Last year’s conference left delegates a little confused as to whether they should be frantically focusing on the future or panicking about pay equity. This year, there was more of a sense of rolling up sleeves and getting on with things.
In that regard, this year’s theme “embracing the new normal” was right on the money. As providers adjust to the realities of the pay equity settlement, new immigration settings and other policy changes, it’s time to shift thinking to the here and now of running an aged care facility.
Sessions ranged from the practical – like Judith Johnson’s session on managing your business in the post-pay equity environment, HealthCert’s session on dealing with complaints, and the workshop sessions today – to the bigger picture of how policy decisions are affecting the operation of our rest homes.
Of these, Stephen McKernan’s update on the funding model review, while somewhat inconclusive given the review is still underway, was useful for providers to understand the potential for change.
Chief Ombudsman Peter Boshier (pictured) looked at the fairly heavy topic of the Ombudsman’s new role of investigating secure dementia units as designated by Parliament. Although he won the crowd over with his candour, the audience bristled at the suggestion of five or six people investigating 20-bed dementia units, at times unannounced. While Boshier was quick to back-track on that point, it was good to see providers pushing back a little, defending the excellent job they do.
It’s a very proud sector, after all. As I rose to my feet to applaud the recipients of the Excellence in Care Awards it occurred to me that these fine examples of care are what should be defining the sector and making headlines – and not the regrettable but rare errors that are taken to epitomize what happens in New Zealand rest homes.
Rose Wall, deputy Health & Disability Commissioner addressed these errors to a receptive audience – after all, no one wants the sector to perform well more than providers.

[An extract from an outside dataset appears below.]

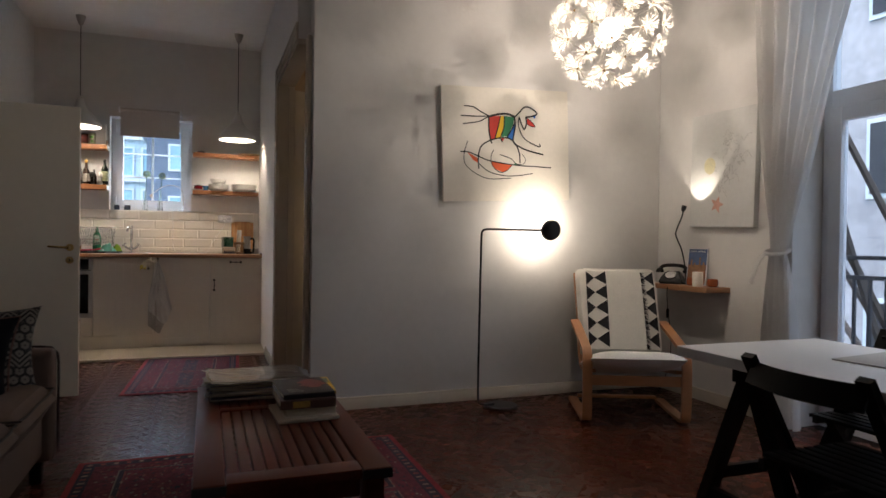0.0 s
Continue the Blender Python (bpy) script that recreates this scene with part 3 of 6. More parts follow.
for k in range(11):
    h = random.uniform(0.004, 0.0105)
    lab = "thin glossy magazine in an untidy pile"
    g = thing("magazine", lab, "magazine", pose(1.915 + random.uniform(-0.02, 0.02), 4.725 + random.uniform(-0.015, 0.02), zz, 0, 0, random.uniform(-9, 9)), "magazines on the coffee table")
    part("page_block", box(B(), -0.205, 0.205, -0.14, 0.14, 0.0008, h - 0.0012, 0.0015), PAPER, g)
    part("cover", box(B(), -0.206, 0.206, -0.141, 0.141, h - 0.001, h - 0.0002), mat("magazine_%d" % (k % 4), ((0.42, 0.38, 0.33), (0.04, 0.035, 0.04), (0.5, 0.47, 0.42), (0.10, 0.08, 0.08))[k % 4], 0.35, vary=0.3, scale=14), g)
    zz += h + 0.0006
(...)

But we should be hearing more about the virtual reality initiative that lets residents see grandchildren and destinations they’ve never been to. We should know that a rest home has rolled out a training programme designed to cut through staff language barriers in order to help them understand the fragility of older skin in wound care by having staff peeling blanched tomatoes, and experimenting with barrier creams. We should be seeing the group of residents connecting with older people all over the world with the help of modern digital technologies.

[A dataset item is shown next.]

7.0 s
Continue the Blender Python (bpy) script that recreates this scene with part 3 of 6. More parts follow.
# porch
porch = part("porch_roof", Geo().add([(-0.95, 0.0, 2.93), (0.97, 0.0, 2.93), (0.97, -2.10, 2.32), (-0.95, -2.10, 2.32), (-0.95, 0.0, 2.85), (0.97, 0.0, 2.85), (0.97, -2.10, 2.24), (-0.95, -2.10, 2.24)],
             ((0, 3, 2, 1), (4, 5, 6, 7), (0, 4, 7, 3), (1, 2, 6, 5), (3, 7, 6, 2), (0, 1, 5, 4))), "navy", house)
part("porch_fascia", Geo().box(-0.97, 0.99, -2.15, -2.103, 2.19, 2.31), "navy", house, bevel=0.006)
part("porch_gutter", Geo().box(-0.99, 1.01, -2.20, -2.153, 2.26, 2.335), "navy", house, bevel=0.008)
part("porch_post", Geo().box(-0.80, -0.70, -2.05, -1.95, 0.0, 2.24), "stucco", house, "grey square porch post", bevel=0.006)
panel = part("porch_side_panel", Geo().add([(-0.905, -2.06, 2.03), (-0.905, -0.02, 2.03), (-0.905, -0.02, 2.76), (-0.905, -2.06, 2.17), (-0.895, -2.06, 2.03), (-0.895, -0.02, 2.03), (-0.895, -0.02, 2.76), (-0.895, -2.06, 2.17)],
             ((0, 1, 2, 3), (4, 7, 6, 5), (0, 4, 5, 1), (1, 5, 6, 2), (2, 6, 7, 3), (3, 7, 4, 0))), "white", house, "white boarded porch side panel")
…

These were just some of the many entries into the Excellence in Care awards, of which there were a high calibre and a record number this year. The presentation of the awards at the gala dinner was a highlight of the conference, just slightly ahead of the ‘best-dressed’ presentations. In true NZACA conference style, people had made every effort to dress to the theme of time travel, from cavemen to Khardashians and everyone in between.